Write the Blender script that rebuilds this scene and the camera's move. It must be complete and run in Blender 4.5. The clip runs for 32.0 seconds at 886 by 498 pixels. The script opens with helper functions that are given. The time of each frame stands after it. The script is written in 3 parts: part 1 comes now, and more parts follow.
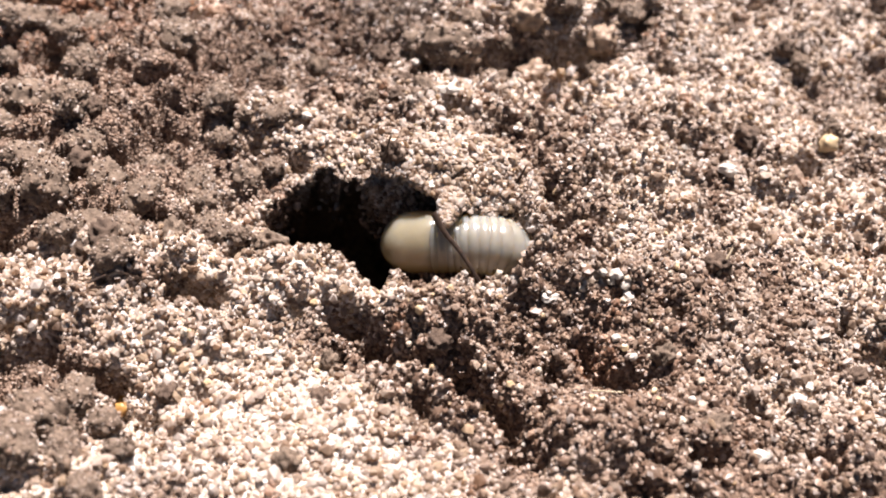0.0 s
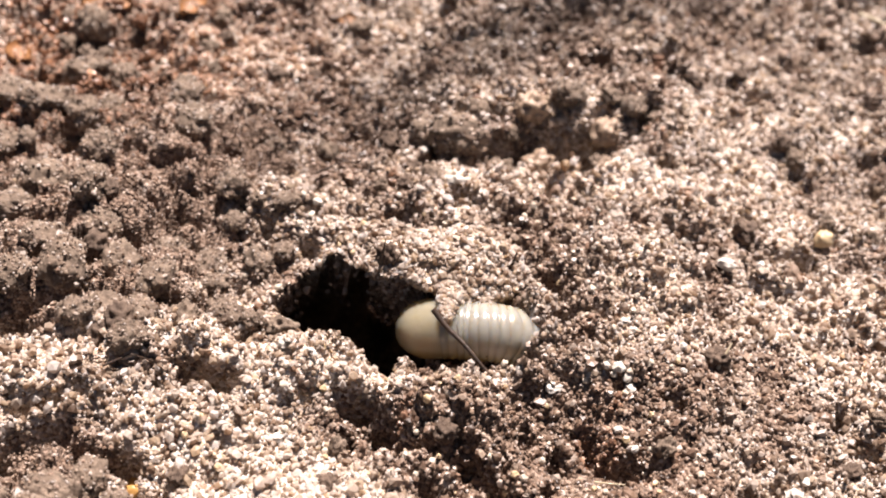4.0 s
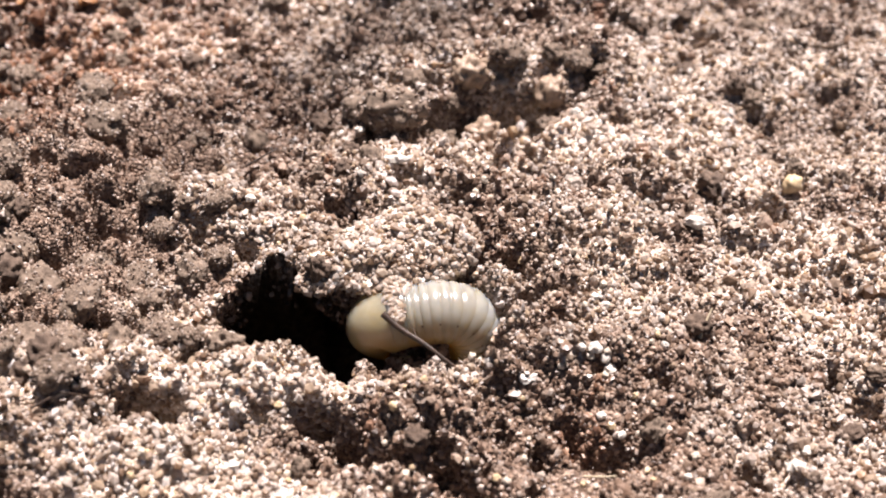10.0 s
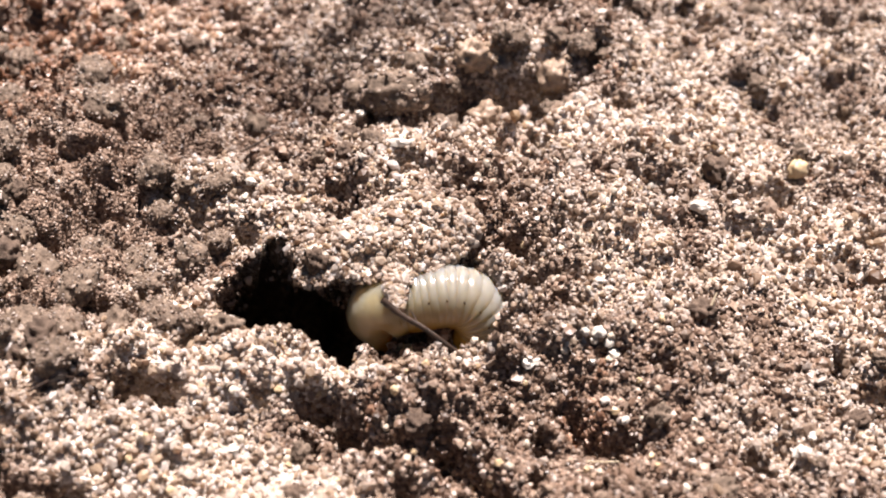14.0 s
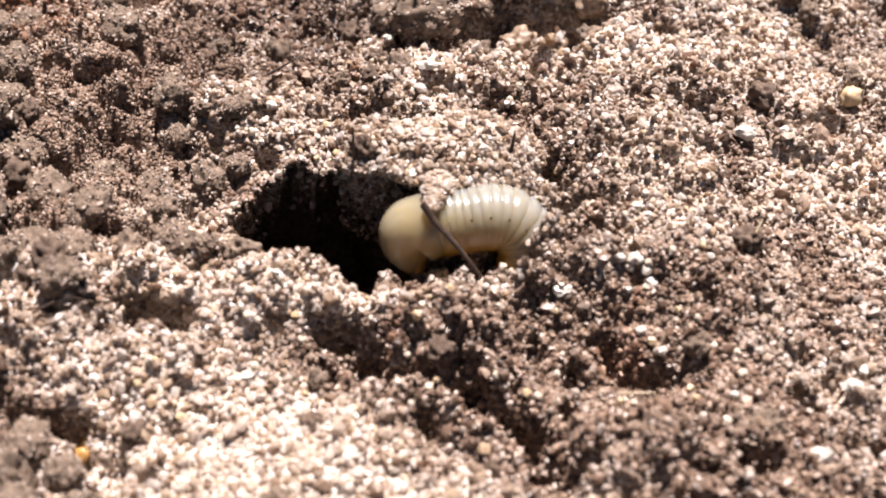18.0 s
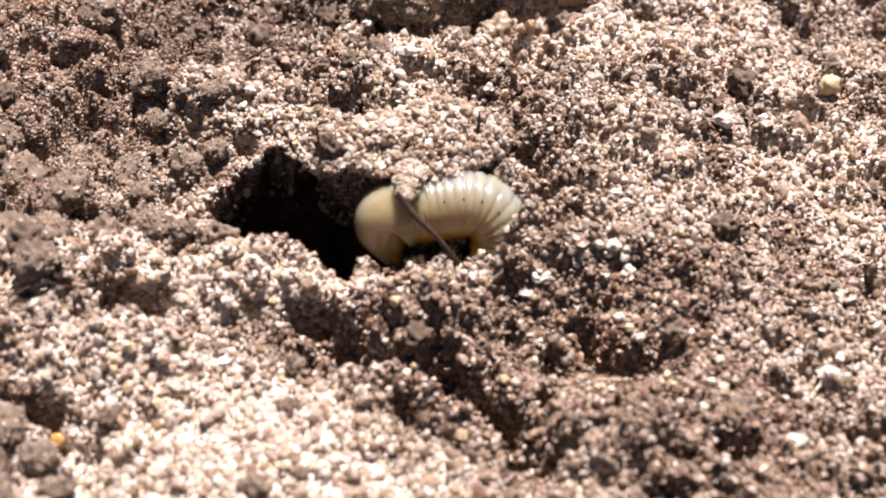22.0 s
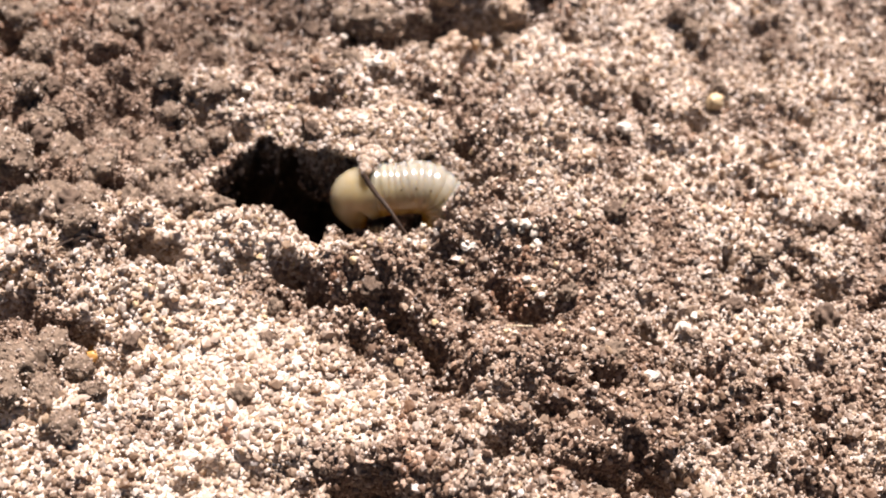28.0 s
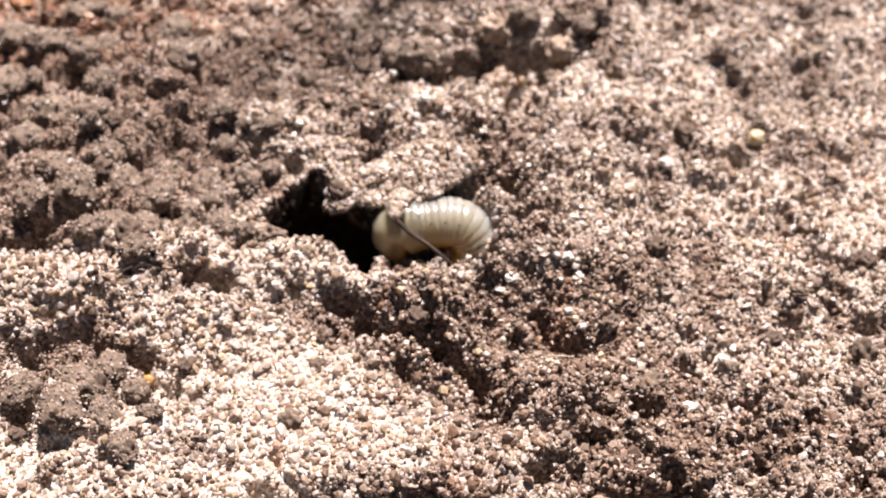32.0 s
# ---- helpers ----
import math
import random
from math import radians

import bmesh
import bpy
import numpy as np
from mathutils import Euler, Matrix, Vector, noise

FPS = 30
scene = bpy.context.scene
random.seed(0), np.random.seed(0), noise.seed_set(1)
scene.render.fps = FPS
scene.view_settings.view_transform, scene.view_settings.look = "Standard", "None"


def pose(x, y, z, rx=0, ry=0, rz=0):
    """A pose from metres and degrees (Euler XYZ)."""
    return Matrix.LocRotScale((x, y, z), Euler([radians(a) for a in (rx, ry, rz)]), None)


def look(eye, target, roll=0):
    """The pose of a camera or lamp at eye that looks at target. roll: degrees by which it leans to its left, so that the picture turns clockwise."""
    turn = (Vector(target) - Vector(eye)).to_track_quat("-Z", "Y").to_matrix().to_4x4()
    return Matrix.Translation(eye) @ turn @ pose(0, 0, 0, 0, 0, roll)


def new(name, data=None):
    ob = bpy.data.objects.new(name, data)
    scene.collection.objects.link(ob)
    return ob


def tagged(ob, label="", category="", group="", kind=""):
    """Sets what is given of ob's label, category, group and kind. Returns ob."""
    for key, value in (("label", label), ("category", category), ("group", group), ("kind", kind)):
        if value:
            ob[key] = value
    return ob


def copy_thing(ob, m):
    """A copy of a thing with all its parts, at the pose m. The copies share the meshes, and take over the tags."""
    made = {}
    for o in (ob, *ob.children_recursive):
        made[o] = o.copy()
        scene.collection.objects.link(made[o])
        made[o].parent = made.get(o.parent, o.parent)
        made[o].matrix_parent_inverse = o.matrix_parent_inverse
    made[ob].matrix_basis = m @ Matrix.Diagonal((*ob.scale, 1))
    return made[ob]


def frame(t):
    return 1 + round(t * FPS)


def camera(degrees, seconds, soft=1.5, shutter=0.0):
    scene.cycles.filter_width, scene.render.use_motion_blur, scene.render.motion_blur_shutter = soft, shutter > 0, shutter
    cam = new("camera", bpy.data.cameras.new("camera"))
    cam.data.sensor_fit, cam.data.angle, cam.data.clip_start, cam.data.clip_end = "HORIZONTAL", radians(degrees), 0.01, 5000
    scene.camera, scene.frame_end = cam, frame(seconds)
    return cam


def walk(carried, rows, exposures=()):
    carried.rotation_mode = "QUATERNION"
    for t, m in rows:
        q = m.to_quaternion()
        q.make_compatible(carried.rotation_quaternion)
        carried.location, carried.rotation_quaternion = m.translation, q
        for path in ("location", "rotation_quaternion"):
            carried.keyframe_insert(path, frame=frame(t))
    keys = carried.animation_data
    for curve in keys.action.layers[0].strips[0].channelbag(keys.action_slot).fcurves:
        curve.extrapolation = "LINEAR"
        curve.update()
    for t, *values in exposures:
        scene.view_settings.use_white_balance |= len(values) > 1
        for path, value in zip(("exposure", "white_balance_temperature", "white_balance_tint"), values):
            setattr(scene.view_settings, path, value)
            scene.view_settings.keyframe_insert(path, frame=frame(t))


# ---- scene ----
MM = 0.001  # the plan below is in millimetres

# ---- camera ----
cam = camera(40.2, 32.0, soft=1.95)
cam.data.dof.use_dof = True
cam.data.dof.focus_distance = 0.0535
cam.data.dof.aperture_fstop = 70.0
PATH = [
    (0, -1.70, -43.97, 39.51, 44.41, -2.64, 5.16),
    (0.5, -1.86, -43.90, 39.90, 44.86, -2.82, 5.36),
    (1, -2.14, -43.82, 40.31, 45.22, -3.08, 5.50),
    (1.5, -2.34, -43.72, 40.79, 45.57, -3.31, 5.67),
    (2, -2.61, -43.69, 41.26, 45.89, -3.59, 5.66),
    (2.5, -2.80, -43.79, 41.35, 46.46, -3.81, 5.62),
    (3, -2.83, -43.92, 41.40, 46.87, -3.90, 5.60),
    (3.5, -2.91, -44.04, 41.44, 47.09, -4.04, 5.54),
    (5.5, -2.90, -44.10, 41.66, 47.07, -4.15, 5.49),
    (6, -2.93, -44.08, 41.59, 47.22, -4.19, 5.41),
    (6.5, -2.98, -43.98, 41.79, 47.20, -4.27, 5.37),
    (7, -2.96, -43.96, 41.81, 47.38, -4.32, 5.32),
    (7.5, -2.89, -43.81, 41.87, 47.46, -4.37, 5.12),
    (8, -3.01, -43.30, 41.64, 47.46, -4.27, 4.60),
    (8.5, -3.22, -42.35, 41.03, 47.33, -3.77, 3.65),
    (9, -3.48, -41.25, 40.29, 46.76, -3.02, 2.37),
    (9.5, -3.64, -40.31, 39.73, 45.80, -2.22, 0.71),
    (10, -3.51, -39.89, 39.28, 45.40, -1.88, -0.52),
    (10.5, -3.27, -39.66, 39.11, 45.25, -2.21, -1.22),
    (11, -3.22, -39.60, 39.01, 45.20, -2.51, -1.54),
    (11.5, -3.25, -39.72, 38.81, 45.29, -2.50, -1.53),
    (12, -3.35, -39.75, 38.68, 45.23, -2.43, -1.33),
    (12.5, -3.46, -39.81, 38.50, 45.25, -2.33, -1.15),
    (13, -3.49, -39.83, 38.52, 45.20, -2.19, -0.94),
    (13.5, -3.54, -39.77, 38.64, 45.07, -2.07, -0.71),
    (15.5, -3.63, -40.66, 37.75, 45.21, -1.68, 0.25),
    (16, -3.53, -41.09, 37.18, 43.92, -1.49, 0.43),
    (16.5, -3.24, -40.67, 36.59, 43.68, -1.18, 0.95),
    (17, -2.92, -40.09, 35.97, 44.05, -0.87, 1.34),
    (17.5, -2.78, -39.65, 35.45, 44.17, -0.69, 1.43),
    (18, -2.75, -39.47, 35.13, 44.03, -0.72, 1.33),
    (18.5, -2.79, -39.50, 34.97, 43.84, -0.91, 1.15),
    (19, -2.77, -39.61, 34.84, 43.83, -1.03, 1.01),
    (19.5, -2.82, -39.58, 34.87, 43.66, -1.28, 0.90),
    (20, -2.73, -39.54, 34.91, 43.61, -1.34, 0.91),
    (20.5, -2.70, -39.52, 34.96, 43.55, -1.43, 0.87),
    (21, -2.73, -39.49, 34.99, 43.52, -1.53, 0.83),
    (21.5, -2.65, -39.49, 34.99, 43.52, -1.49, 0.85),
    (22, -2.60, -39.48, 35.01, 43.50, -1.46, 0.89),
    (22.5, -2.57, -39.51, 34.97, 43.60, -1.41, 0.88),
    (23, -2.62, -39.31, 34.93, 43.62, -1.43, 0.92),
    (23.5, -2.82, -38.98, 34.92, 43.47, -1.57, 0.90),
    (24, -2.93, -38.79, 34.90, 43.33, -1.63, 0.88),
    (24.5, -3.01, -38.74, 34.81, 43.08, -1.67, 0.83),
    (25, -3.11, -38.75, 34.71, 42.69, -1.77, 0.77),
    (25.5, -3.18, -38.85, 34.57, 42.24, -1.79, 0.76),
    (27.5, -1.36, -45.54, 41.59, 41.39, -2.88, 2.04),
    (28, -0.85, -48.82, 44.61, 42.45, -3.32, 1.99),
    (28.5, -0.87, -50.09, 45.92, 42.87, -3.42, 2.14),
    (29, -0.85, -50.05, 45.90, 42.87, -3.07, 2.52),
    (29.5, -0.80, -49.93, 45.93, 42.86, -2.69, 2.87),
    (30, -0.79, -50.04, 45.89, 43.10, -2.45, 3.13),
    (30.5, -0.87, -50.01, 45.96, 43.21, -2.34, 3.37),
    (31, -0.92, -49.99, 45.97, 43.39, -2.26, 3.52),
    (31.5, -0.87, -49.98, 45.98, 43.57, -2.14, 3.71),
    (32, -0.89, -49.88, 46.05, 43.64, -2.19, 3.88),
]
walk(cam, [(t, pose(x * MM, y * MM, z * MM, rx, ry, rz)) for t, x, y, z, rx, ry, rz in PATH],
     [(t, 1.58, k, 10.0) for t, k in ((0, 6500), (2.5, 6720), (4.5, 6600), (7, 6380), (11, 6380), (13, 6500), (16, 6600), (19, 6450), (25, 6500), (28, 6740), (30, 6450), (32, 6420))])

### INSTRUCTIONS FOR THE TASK
Copy out each line of the material that holds the word "roll".

### REPLY
def look(eye, target, roll=0):
    """The pose of a camera or lamp at eye that looks at target. roll: degrees by which it leans to its left, so that the picture turns clockwise."""
    return Matrix.Translation(eye) @ turn @ pose(0, 0, 0, 0, 0, roll)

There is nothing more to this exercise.